Jamais aucune puissance militaire musulmane n’avait été aussi loin dans sa collaboration avec l’Occident. Au point que Washington et ses relais médiatiques dans les pays occidentaux avaient célébré le partenariat entre la Turquie et l’État hébreu, conclu en 1993, comme « un partenariat des grandes démocraties du Moyen-Orient », sans s’offusquer nullement d’une alliance contre-nature conclue entre le premier État « génocideur » du XXe siècle (génocide arménien toujours nié par la Turquie) et les rescapés du génocide hitlérien.

L’objectif primait alors toute autre considération morale : le verrouillage du monde arabe, par effet de tenaille, mené par l’ancien colonisateur ottoman des arabes et l’État d’Israël, perçu dans l’ensemble arabe comme « l’usurpateur de la Palestine ». Son rôle pivot au sein de l’Alliance atlantique justifiait, pour Ankara, tous les abus, et pour la presse occidentale, toutes les indulgences.

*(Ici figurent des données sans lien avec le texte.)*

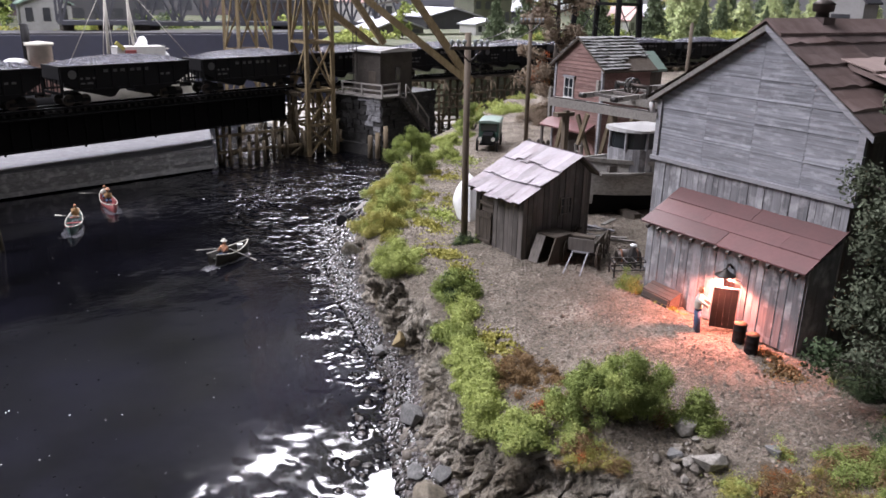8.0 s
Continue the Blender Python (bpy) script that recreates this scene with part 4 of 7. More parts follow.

La donne s’est quelque peu modifiée depuis la guerre d’Irak, en mars 2003, et le bellicisme du Premier ministre Ariel Sharon et les assassinats extrajudiciaires des figures historiques du combat national palestinien Cheikh Ahmed Yassine et Abdelaziz Al Rantissi, les chefs successifs du mouvement Hamas.

Ankara a depuis lors pris ses distances à l’égard de Washington dans son aventure irakienne, accordant la priorité au combat contre l’irrédentisme manifesté par les nouveaux partenaires de l’Amérique, les Kurdes irakiens, entraînant, par un effet de balancier, un relatif rapprochement entre la Syrie et la Turquie.

Tant vantée jusqu alors, la Turquie se découvre pour l’opinion européenne non plus comme cet État laïc au gouvernement teinté d’islamisme modéré ayant vocation à servir de trait d’union entre l’Islam et l’Occident, mais comme un vaste réservoir de 70 millions de musulmans dont l’entrée en Europe risquerait de dénaturer l’essence judéo-chrétienne de la civilisation européenne.

Une image de croquemitaine, quand bien même toutes les grandes réformes ont été initiées par un islamiste modéré, le Premier ministre Recip Tayyeb Erdogan, aussi bien l’abolition de la peine de mort, que le développement d’un autonomie culturelle dans les zones kurdophones de Turquie.

En somme, les Européens veulent bien de la Turquie pour leur défense, mais non pour une cohabitation. Plus crûment, ils seraient enclins à dire « oui à la Turquie en tant que force supplétive de l’Occident, mais non en tant que membre de sa famille ».

À la Turquie et aux pays arabes, si soucieux de respectabilité occidentale à tout prix, d’en tirer les conséquences.